| Record list |
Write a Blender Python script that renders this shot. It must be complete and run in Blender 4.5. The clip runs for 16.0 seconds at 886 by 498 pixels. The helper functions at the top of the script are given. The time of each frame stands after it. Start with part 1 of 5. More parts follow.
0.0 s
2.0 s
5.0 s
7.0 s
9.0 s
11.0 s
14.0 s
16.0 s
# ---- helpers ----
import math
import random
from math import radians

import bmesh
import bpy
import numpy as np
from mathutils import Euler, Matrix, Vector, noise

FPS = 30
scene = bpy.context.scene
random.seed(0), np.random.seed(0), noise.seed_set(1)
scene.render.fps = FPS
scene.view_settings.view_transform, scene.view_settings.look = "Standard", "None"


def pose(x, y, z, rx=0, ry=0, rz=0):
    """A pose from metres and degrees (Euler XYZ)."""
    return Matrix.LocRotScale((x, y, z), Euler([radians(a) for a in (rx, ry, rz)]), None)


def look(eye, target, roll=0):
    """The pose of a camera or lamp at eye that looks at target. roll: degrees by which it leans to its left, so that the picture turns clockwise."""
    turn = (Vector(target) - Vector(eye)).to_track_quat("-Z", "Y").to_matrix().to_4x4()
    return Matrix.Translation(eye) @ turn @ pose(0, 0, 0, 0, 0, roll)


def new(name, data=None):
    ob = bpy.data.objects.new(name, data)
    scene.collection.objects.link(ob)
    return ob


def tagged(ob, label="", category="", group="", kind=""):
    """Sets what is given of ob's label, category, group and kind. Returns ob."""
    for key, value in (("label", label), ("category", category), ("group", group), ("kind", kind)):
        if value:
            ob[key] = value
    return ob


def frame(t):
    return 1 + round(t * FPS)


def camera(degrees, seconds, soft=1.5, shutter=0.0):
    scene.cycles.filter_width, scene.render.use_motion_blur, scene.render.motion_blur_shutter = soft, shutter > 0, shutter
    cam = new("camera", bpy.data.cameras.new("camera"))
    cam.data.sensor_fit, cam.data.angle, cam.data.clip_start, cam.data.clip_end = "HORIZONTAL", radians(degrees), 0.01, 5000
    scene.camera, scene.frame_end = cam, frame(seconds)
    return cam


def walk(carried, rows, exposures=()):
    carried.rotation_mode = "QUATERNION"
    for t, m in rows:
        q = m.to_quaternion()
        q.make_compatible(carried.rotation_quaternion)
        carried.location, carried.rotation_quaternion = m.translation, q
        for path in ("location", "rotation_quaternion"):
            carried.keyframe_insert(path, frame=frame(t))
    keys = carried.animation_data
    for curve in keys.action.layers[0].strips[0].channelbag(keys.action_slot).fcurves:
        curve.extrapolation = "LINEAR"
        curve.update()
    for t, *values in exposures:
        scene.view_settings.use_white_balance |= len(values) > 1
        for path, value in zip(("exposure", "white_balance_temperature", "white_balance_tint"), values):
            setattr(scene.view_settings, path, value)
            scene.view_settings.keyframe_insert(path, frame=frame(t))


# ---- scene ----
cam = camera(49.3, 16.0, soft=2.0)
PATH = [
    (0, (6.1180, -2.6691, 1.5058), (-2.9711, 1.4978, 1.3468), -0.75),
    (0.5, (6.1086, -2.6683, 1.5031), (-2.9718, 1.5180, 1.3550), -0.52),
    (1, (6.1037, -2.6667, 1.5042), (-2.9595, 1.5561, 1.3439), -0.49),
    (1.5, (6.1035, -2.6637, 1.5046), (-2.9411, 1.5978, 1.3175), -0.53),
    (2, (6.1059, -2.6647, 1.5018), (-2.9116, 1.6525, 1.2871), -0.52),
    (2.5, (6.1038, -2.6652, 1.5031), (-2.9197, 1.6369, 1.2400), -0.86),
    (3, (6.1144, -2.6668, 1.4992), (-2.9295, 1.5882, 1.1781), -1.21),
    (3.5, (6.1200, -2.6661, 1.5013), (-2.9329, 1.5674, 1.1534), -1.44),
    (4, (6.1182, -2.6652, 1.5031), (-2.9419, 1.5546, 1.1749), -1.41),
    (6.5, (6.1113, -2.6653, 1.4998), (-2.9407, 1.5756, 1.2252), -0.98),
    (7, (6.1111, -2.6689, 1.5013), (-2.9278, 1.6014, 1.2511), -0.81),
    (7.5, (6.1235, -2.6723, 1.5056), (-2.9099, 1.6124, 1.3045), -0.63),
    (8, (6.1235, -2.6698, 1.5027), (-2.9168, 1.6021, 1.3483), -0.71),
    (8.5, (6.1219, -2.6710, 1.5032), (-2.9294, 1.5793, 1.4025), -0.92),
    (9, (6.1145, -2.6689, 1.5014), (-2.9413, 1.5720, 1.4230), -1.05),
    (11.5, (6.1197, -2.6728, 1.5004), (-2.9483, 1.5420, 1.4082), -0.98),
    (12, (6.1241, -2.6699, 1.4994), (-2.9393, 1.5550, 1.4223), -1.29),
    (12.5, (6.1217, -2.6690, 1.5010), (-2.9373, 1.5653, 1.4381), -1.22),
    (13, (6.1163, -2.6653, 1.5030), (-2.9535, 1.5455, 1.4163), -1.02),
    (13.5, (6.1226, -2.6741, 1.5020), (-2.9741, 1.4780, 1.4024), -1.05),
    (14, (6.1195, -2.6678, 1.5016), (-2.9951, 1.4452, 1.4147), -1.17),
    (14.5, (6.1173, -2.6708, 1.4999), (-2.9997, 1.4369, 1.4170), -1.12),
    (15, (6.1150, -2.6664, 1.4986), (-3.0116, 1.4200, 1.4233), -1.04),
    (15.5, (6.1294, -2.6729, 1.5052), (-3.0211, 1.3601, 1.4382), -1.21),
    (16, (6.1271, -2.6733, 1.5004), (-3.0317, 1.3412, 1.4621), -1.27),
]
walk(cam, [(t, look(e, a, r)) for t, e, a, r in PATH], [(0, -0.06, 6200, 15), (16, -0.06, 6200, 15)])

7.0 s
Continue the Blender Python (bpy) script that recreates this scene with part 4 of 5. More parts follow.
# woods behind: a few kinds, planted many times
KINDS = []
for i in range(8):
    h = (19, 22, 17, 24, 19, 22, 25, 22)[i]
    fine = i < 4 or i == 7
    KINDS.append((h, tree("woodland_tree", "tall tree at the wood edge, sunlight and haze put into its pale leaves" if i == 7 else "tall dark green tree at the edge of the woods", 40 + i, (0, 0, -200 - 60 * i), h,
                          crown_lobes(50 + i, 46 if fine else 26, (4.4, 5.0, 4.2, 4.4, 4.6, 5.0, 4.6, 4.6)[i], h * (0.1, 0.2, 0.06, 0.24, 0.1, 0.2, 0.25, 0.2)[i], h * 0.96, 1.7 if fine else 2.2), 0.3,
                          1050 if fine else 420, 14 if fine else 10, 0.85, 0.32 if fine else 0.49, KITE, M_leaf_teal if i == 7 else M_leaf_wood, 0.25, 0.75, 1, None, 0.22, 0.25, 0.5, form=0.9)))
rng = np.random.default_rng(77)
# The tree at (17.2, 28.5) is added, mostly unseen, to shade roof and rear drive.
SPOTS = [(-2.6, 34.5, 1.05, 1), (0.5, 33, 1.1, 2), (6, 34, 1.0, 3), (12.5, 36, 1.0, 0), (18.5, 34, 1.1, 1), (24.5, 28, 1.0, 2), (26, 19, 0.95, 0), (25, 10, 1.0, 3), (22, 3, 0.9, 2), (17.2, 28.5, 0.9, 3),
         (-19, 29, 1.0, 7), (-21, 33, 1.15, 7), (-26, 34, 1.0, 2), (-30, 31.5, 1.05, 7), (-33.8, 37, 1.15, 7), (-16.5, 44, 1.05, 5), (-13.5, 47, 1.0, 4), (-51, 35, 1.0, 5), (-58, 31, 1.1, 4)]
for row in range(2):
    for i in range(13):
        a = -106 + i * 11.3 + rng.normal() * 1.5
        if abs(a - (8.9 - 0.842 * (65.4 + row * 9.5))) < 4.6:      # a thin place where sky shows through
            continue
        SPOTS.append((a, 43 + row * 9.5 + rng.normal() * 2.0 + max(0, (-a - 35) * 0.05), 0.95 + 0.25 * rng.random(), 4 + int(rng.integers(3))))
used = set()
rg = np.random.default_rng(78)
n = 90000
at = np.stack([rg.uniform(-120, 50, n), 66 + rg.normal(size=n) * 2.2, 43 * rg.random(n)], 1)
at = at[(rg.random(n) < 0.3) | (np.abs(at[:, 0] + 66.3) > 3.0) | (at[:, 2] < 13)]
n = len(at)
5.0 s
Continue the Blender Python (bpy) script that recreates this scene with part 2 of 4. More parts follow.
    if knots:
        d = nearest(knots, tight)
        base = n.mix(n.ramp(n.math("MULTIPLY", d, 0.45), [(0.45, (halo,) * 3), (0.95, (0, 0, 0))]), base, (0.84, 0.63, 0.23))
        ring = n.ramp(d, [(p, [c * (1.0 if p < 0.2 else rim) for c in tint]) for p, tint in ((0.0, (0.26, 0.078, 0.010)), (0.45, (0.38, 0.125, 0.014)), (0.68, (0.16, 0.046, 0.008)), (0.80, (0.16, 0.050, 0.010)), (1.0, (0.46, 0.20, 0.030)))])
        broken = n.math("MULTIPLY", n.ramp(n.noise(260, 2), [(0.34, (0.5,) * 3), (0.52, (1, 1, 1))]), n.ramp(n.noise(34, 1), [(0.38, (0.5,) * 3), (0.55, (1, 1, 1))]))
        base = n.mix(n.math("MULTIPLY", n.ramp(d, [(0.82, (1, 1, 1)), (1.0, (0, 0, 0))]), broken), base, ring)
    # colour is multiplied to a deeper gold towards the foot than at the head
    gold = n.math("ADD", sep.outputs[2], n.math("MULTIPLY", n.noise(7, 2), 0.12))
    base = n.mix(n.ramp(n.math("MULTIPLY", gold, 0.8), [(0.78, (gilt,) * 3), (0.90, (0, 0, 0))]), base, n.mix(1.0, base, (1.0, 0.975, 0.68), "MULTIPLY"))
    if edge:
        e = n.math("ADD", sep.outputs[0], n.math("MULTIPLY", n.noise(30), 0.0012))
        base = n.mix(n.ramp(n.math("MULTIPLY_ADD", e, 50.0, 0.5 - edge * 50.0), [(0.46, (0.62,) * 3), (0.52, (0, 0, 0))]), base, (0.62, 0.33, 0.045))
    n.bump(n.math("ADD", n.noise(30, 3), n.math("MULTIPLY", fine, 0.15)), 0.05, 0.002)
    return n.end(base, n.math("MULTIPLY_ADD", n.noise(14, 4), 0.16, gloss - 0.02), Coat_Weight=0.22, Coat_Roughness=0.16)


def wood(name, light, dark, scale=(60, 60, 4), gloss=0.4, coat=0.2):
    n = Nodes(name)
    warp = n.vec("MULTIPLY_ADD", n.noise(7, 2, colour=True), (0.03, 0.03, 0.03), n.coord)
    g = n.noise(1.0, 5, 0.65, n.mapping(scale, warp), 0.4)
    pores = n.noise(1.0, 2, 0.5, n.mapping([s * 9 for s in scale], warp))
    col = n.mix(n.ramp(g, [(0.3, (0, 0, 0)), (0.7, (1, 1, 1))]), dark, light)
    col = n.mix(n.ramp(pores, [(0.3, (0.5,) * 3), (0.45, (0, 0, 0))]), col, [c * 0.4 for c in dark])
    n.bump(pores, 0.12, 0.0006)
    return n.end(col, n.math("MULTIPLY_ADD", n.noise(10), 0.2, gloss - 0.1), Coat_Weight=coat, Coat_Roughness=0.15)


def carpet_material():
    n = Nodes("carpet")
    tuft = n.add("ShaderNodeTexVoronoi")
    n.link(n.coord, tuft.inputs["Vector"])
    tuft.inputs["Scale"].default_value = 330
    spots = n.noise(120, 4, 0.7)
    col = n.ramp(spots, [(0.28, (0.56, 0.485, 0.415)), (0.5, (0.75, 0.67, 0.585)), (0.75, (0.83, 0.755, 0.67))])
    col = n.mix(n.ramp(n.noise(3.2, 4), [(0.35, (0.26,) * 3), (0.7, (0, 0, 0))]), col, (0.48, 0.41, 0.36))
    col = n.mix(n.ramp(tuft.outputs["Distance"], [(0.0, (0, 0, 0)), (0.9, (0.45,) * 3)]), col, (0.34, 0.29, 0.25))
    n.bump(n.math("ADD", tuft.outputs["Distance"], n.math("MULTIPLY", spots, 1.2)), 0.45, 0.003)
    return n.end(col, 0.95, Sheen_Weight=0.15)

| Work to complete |
From the first line of the records above to the line that contains "turn = (Vector(target)", quote each line exactly.

| Response |
Write a Blender Python script that renders this shot. It must be complete and run in Blender 4.5. The clip runs for 16.0 seconds at 886 by 498 pixels. The helper functions at the top of the script are given. The time of each frame stands after it. Start with part 1 of 5. More parts follow.
0.0 s
2.0 s
5.0 s
7.0 s
9.0 s
11.0 s
14.0 s
16.0 s
# ---- helpers ----
import math
import random
from math import radians

import bmesh
import bpy
import numpy as np
from mathutils import Euler, Matrix, Vector, noise

FPS = 30
scene = bpy.context.scene
random.seed(0), np.random.seed(0), noise.seed_set(1)
scene.render.fps = FPS
scene.view_settings.view_transform, scene.view_settings.look = "Standard", "None"


def pose(x, y, z, rx=0, ry=0, rz=0):
    """A pose from metres and degrees (Euler XYZ)."""
    return Matrix.LocRotScale((x, y, z), Euler([radians(a) for a in (rx, ry, rz)]), None)


def look(eye, target, roll=0):
    """The pose of a camera or lamp at eye that looks at target. roll: degrees by which it leans to its left, so that the picture turns clockwise."""
    turn = (Vector(target) - Vector(eye)).to_track_quat("-Z", "Y").to_matrix().to_4x4()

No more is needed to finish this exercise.